Given request:
Print the material below exactly as it stands, please, from its first line to the line holding "(0.064, 0.1, 0.04))", with no pictures.
Start of Entries shown
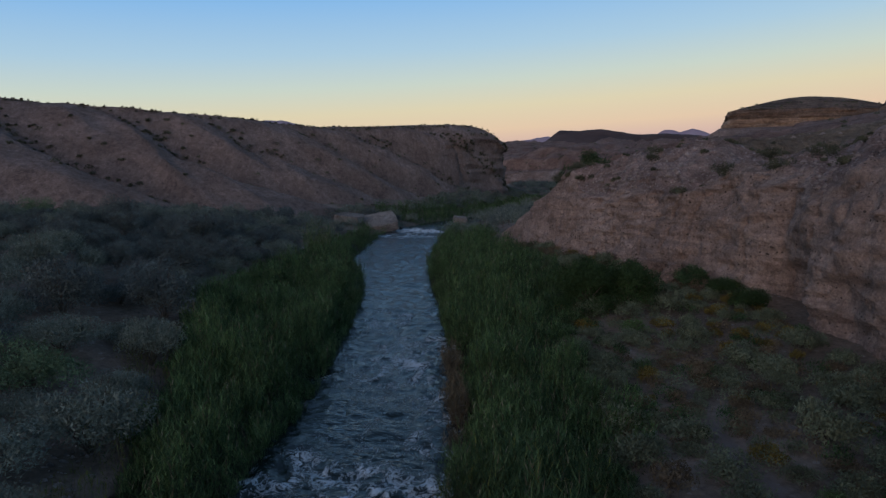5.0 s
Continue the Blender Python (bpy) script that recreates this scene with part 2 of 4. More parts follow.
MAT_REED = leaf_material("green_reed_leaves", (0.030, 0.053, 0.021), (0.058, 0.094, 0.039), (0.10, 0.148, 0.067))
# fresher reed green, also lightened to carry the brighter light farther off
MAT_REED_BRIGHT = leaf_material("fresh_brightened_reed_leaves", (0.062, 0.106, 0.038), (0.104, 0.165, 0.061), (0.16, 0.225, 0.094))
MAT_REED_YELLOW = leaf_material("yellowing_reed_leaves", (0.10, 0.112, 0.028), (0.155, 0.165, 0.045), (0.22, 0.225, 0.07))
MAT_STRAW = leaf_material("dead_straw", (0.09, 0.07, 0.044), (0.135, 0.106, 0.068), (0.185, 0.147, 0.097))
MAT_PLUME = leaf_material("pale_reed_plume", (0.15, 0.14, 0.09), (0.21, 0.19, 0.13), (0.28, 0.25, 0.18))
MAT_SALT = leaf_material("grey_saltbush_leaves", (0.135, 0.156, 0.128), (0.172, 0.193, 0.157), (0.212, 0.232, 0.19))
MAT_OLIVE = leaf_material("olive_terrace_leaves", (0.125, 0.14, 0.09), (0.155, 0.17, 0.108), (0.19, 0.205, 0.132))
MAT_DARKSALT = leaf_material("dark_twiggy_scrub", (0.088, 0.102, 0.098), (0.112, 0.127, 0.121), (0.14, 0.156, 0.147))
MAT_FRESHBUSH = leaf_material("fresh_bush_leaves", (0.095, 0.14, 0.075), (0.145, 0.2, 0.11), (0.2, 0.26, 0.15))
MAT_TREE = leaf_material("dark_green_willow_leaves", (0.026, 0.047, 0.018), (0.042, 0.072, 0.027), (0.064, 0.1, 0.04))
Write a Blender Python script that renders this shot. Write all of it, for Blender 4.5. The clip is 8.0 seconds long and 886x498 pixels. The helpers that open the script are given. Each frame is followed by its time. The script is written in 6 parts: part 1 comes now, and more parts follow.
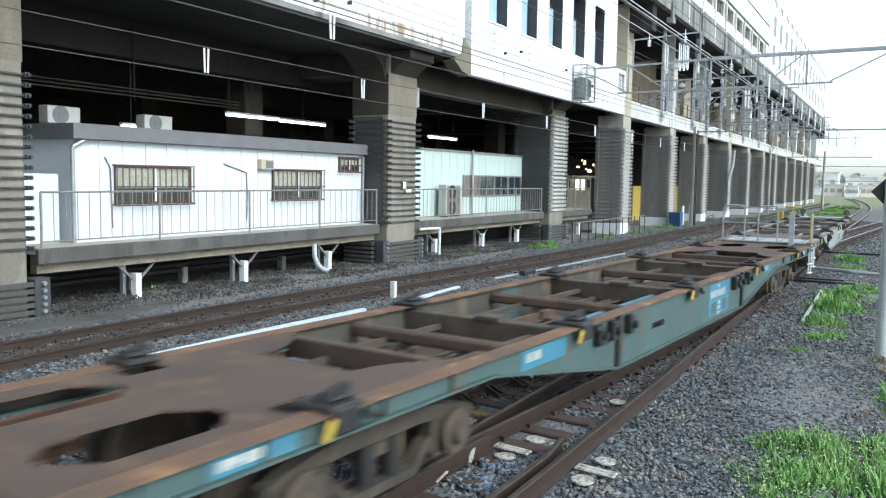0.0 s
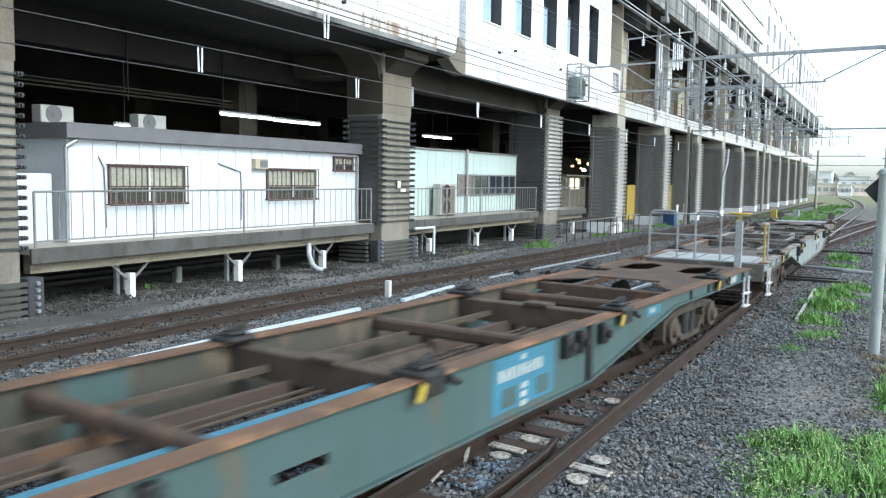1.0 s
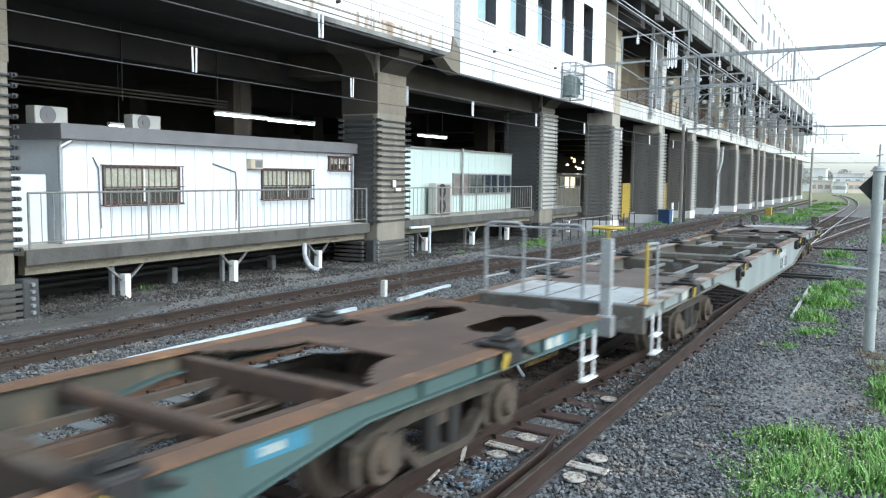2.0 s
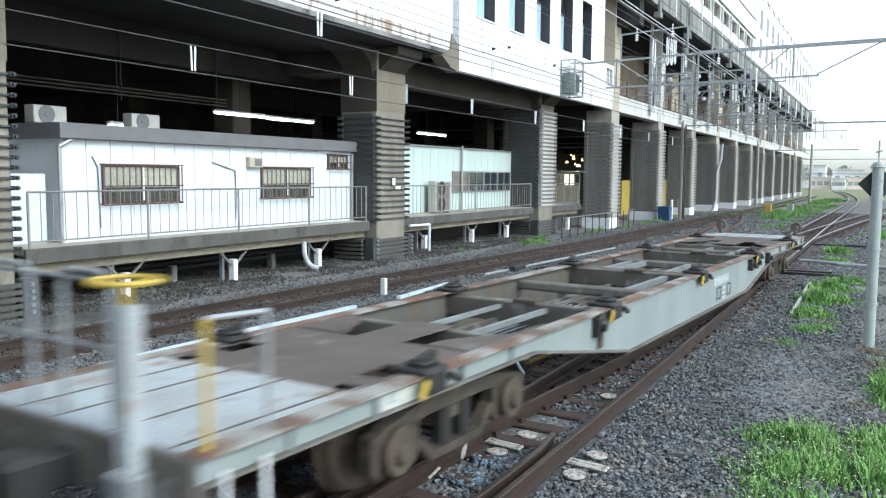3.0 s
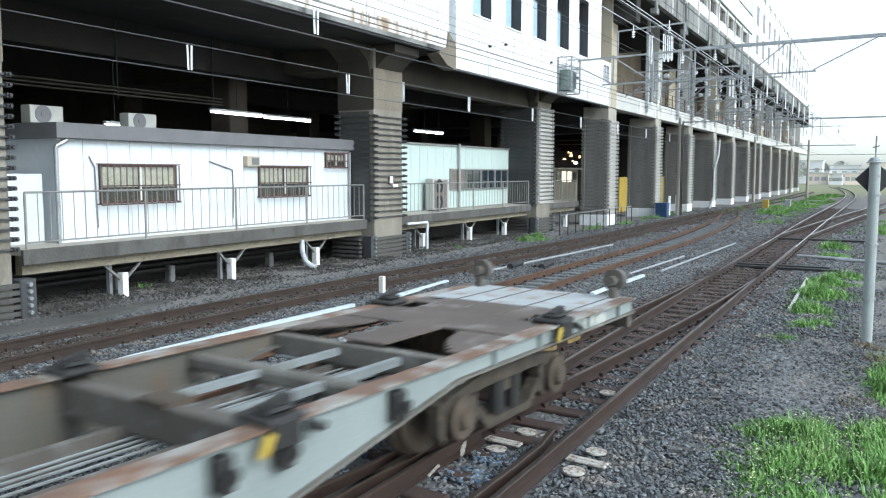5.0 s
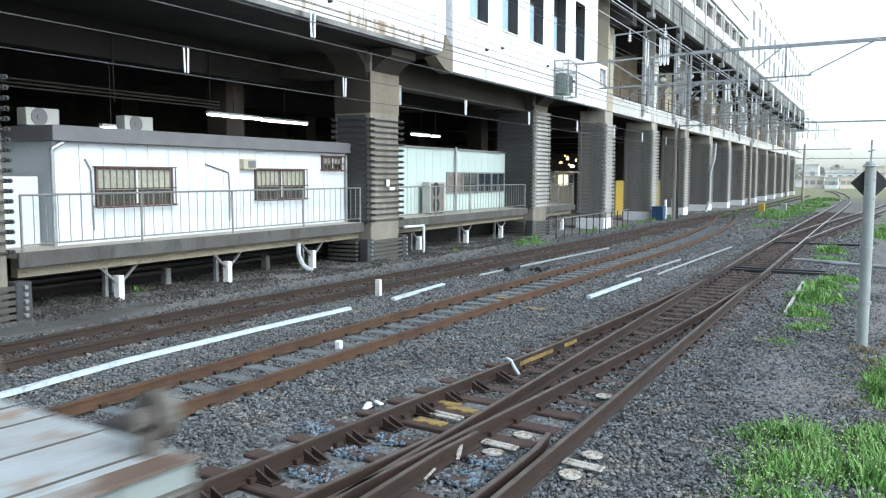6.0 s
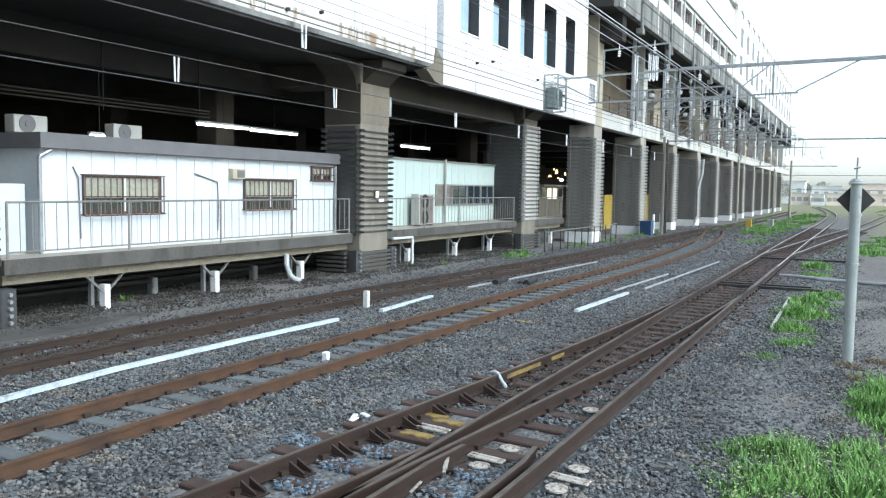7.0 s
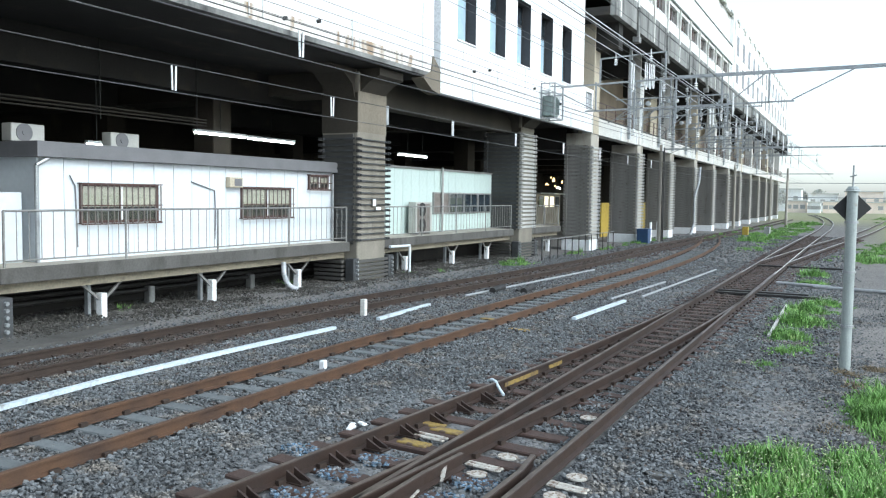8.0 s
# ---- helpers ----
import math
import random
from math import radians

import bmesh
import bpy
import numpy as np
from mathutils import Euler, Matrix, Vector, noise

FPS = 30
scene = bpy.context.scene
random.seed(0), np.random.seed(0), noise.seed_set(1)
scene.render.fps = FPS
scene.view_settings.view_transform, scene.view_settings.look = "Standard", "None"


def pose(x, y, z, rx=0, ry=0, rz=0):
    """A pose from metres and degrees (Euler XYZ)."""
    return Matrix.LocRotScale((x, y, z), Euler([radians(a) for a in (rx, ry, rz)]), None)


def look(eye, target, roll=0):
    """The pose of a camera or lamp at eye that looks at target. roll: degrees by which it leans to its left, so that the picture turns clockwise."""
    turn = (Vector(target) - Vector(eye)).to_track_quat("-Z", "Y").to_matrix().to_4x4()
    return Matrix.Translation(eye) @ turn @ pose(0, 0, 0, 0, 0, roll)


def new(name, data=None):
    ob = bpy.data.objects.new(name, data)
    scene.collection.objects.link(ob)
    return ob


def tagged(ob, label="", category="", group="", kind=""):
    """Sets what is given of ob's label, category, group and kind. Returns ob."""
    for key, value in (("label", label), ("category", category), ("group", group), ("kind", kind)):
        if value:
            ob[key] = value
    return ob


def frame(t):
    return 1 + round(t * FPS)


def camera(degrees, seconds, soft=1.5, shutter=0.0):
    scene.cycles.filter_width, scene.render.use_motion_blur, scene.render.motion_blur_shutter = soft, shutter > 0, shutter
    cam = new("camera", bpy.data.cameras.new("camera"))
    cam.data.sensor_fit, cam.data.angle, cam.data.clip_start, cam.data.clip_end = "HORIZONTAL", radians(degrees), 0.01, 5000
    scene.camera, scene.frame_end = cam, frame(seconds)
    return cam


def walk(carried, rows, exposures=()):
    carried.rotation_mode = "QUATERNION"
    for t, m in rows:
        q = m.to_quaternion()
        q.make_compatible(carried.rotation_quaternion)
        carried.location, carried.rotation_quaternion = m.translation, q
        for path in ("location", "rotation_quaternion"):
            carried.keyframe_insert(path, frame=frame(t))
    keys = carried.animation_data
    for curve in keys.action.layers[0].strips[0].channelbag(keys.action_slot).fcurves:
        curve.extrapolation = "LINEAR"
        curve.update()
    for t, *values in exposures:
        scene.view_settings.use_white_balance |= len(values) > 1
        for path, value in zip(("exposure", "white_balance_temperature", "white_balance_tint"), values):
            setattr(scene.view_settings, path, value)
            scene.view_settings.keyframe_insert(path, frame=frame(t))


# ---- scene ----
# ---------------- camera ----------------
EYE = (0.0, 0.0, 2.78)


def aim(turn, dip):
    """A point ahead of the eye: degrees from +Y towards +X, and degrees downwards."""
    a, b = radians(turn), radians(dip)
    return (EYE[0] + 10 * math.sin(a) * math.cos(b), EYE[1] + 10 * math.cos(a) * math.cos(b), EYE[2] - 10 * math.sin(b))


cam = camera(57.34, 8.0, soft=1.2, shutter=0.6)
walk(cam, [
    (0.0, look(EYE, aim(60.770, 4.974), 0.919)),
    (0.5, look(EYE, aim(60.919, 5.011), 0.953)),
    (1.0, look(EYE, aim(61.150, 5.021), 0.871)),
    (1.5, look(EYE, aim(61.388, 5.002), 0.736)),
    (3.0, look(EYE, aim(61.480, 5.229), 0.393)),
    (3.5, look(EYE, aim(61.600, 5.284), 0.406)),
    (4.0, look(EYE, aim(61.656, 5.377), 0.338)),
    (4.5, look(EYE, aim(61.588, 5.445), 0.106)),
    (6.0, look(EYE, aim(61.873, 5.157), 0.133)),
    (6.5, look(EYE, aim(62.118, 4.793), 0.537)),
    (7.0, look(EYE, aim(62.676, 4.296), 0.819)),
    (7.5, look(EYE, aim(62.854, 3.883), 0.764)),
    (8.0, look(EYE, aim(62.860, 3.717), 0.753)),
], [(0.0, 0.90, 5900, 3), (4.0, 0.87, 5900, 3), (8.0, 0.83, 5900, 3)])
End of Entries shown
Expected answer:
5.0 s
Continue the Blender Python (bpy) script that recreates this scene with part 2 of 4. More parts follow.
MAT_REED = leaf_material("green_reed_leaves", (0.030, 0.053, 0.021), (0.058, 0.094, 0.039), (0.10, 0.148, 0.067))
# fresher reed green, also lightened to carry the brighter light farther off
MAT_REED_BRIGHT = leaf_material("fresh_brightened_reed_leaves", (0.062, 0.106, 0.038), (0.104, 0.165, 0.061), (0.16, 0.225, 0.094))
MAT_REED_YELLOW = leaf_material("yellowing_reed_leaves", (0.10, 0.112, 0.028), (0.155, 0.165, 0.045), (0.22, 0.225, 0.07))
MAT_STRAW = leaf_material("dead_straw", (0.09, 0.07, 0.044), (0.135, 0.106, 0.068), (0.185, 0.147, 0.097))
MAT_PLUME = leaf_material("pale_reed_plume", (0.15, 0.14, 0.09), (0.21, 0.19, 0.13), (0.28, 0.25, 0.18))
MAT_SALT = leaf_material("grey_saltbush_leaves", (0.135, 0.156, 0.128), (0.172, 0.193, 0.157), (0.212, 0.232, 0.19))
MAT_OLIVE = leaf_material("olive_terrace_leaves", (0.125, 0.14, 0.09), (0.155, 0.17, 0.108), (0.19, 0.205, 0.132))
MAT_DARKSALT = leaf_material("dark_twiggy_scrub", (0.088, 0.102, 0.098), (0.112, 0.127, 0.121), (0.14, 0.156, 0.147))
MAT_FRESHBUSH = leaf_material("fresh_bush_leaves", (0.095, 0.14, 0.075), (0.145, 0.2, 0.11), (0.2, 0.26, 0.15))
MAT_TREE = leaf_material("dark_green_willow_leaves", (0.026, 0.047, 0.018), (0.042, 0.072, 0.027), (0.064, 0.1, 0.04))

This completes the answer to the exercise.